About this time, I was getting vibes of A Bucket of Blood (1959.) In that one, an amateur artist becomes a serial killer who covers his victims’ bodies in clay to sell them as sculptures. The vibes became stronger as we learn that Sordi is doing the same thing with his paintings: killing naked women who pose for him in a studio inside a clock tower. Interspersed are occasional angled shots of the giant bell tolling.

Let’s see how well I’m doing so far. Yes, Corman is the uncredited executive producer of Blood Bath. He also apparently played Sordi in a flashback, also uncredited. Yes, nine minutes of footage was taken from another film, Portrait in Terror (1968.) Hill shot all the new scenes that featured Campbell and most of the scenes with the beatniks. Rothman shot all the vampire footage.
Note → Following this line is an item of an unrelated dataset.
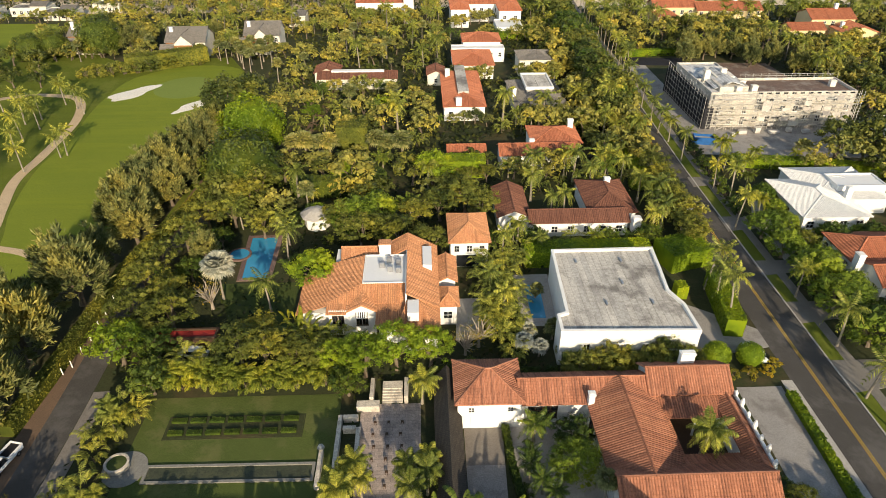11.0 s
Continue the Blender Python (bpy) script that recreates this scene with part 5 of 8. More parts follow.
slope(v2, [(-12.9, 81.6, 4.95), (-12.9, 84.4, 4.95), (-10.4, 86.0, 6.3), (-10.4, 81.6, 6.3)], ORANGE_TILE)
slope(v2, [(-7.9, 84.4, 4.95), (-7.9, 81.6, 4.95), (-10.4, 81.6, 6.3), (-10.4, 86.0, 6.3)], ORANGE_TILE)
slope(v2, [(-16.2, 81.4, 4.75), (-12.9, 81.4, 4.75), (-12.9, 83.5, 5.35), (-16.2, 83.5, 5.35)], ORANGE_TILE)
for x in (-14.8, -13.8, -10.9, -9.9):
    window(v2, facing(x, 81.88, 2.2, "s"), 0.75, 1.8, bars=(1, 0), frame_mat=DARK_WOOD)
aw = B()
thick(aw, [(-11.5, 81.1, 4.1), (-9.3, 81.1, 4.1), (-9.3, 81.88, 4.7), (-11.5, 81.88, 4.7)], 0.05)
awn = part("awning", aw, WHITE, v2, "striped white and dark awning")
for i in range(6):
    bm = B()
    x = -11.4 + i * 0.36
    thick(bm, [(x, 81.08, 4.12), (x + 0.16, 81.08, 4.12), (x + 0.16, 81.87, 4.725), (x, 81.87, 4.725)], 0.02)
    part("stripe", bm, BLACK, awn)
window(v2, facing(3.7, 83.98, 1.4, "s"), 1.4, 1.4, bars=(1, 1))
part("roof_panel", prism(B(), [(-2.9, 78.6), (-1.1, 78.6), (-1.1, 82.0), (-2.9, 82.0)], 5.3, 7.0), MEMBRANE, v2, "pale flat roof panel")
part("roof_panel", box(B(), -0.4, 91.5, 5.4, 1.2, 97.5, 7.2), MEMBRANE, v2, "pale flat roof panel")
chimney(v2, -7.0, 95.8, 6.9, 9.8, 2.0, 1.4)
part("chimney_cap", box(B(), -8.1, 95.0, 9.21, -5.9, 96.6, 9.34), ORANGE_TILE, v2)
for x, y in ((-6.2, 93.0), (-4.6, 92.4), (-6.0, 90.4), (-4.5, 90.0), (-7.4, 91.6)):
    bm = box(B(), x - 0.45, y - 0.45, 6.903, x + 0.45, y + 0.45, 7.9, 0.04)
    part("air_conditioner", lathe(bm, [(0.36, 7.902), (0.3, 7.96)], x, y, 12), METAL, v2)
slab("villa_terrace", [(4.9, 80), (9.6, 80), (9.6, 91), (5.4, 91)], -0.1, 0.06, CONCRETE, "pale stone terrace", "paving")
hip2 = house("hip_roofed_annex", "small white house with an orange hip roof", [("hip", 4.9, 101.2, 12.0, 111.4, 5.6, 7.8, "y")], WHITE, ORANGE_TILE, chim=(), wins=("s", 3.4, 0.9, 1.3, 2.2))
# flat dark panel on the wall imitates the shade inside an open porch
part("porch_shade_panel", box(B(), 6.0, 101.12, 0.1, 10.8, 101.19, 2.6), GLASS, hip2, "dark panel for the shade of an open porch")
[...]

Further contributing to the schizophrenia is that fact that Corman had produced a Yugoslavian spy thriller in 1963 called, Operation: Titian. Unreleasable on its own, footage from it was incorporated into Portrait in Terror. And while there’s no direct evidence of a connection to A Bucket of Blood, at one point in the saga, the script was about a sculptor, not a painter.

Idiosyncrasies identified and verified, there are a few interesting ideas here and there. Sordi is a descendant of a notorious painter with a similar modus operandi who was burned at the stake for practicing witchcraft. The spirit of the mistress who betrayed him haunts modern day Sordi through his paintings. Interest becomes confusion, though, because I don’t understand his need to summon her. How is she supposed to help him?

The climax features the discovery of all the bodies in the clock tower studio; however, why are they covered in plaster instead of… Ah, now I see where that comes from. Unless Sordi dabbles in sculpture, a hobby we never see him practice, it’s footage from some other variation of the story. Corman and company have combined bits and pieces of multiple movies before, but Blood Bath is not the most successful attempt at it.



Although I watched Blood Bath streaming on Amazon Prime, it’s also available on Blu-ray from Arrow Video. I’ve toyed with buying it for a long time now, but I’m glad I didn’t!